How to pick the right one
Pick Otter if you want the best all-around tool and your meetings span Zoom, Meet, and in-person. Pick Fireflies if your team produces enough meetings that the archive becomes the workflow. Pick tl;dv or Fathom for unlimited free recording, with Fathom for the better summaries and tl;dv for the better personal-use flow. Pick Read AI for the analytics layer. Pick Google Recorder when the meeting is in person and the device is a Pixel. Pick Granola when you take your own notes and want an AI assist rather than a replacement. If you only pick two, pair Otter for remote and Google Recorder for in-person.
FAQ
What is the best free meeting recording app for Android?
tl;dv and Fathom both offer unlimited free recording for personal use, and Fathom’s summaries are the strongest in the free tier. Google Recorder is the best free on-device option for Pixel phones.
Can I record a meeting on Android without telling the other person?
Many jurisdictions require all-party consent. Check local law before recording. Most of these apps announce when a bot joins; the in-device recorders (Google Recorder) do not announce themselves.
Does Microsoft Teams allow third-party meeting bots?
As of mid-2026, Teams sends unknown bots to a holding lobby by default. Authorise the specific bot in advance, or use a device-side recorder that does not join as a guest.

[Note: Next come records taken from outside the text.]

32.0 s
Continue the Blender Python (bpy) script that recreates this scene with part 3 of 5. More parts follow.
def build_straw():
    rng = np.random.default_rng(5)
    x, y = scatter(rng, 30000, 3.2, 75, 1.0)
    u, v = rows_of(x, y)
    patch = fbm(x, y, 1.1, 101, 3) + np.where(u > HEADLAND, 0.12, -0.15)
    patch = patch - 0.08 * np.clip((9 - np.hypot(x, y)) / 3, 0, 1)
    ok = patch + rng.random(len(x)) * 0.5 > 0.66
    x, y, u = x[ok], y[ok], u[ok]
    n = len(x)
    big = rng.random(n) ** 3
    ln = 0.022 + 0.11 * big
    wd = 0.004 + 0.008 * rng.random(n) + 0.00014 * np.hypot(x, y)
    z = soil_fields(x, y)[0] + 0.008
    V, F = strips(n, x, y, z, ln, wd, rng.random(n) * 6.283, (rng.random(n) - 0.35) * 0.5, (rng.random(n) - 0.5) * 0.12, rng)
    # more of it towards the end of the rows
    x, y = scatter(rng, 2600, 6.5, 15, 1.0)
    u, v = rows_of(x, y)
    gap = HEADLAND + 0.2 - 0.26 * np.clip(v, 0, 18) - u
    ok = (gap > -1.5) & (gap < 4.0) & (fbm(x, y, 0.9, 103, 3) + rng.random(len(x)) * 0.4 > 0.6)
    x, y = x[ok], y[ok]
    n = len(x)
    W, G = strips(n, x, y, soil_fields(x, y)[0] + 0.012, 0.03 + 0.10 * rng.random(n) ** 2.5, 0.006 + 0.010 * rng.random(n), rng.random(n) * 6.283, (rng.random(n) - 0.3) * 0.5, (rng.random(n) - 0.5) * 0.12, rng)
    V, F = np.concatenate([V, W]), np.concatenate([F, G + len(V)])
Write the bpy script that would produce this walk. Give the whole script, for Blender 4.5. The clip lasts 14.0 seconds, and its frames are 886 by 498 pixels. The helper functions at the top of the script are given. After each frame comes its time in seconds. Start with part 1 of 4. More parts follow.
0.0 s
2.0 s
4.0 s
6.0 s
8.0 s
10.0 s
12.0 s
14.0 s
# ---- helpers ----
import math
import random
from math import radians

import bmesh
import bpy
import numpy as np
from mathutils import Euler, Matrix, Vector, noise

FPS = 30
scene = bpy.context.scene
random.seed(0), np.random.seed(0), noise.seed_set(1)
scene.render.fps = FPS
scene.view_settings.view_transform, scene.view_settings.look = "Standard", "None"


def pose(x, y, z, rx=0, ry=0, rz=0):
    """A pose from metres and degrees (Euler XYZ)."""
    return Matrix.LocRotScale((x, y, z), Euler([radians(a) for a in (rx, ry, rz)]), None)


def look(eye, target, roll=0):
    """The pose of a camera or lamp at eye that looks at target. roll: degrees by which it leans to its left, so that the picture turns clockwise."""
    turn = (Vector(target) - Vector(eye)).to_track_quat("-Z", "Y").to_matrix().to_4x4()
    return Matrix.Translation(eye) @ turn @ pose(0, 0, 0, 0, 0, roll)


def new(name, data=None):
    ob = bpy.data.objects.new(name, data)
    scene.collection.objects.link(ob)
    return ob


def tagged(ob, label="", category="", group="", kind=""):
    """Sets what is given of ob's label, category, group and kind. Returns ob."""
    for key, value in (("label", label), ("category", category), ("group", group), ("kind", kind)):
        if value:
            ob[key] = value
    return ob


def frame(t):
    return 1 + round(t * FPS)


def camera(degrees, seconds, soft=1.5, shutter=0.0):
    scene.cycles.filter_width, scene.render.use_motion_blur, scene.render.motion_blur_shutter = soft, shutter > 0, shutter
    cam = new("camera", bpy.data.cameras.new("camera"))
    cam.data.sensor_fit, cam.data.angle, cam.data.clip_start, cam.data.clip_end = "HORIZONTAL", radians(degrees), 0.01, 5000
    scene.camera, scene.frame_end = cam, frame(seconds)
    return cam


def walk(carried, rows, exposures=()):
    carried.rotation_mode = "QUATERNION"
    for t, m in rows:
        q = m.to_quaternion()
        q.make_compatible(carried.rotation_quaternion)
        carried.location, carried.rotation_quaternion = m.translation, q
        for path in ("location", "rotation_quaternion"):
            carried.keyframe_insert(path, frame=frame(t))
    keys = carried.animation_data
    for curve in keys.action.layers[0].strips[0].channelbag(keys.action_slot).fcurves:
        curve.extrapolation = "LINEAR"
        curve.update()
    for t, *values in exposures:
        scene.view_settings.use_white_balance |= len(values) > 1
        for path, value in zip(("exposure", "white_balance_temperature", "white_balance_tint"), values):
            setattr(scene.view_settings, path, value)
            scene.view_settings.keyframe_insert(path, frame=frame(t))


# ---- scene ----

Which meeting recorder has the most accurate transcription?
Otter, Fireflies, and Fathom all land at 95%+ accuracy on clean audio. Speaker diarisation accuracy is the harder problem, and Otter has the slight edge there.
Are these recordings stored securely?
All the cloud-based apps encrypt at rest and in transit. Otter, Fireflies, and Fathom publish SOC 2 reports. For the most sensitive meetings, use Google Recorder on-device or check your org’s data handling policy first.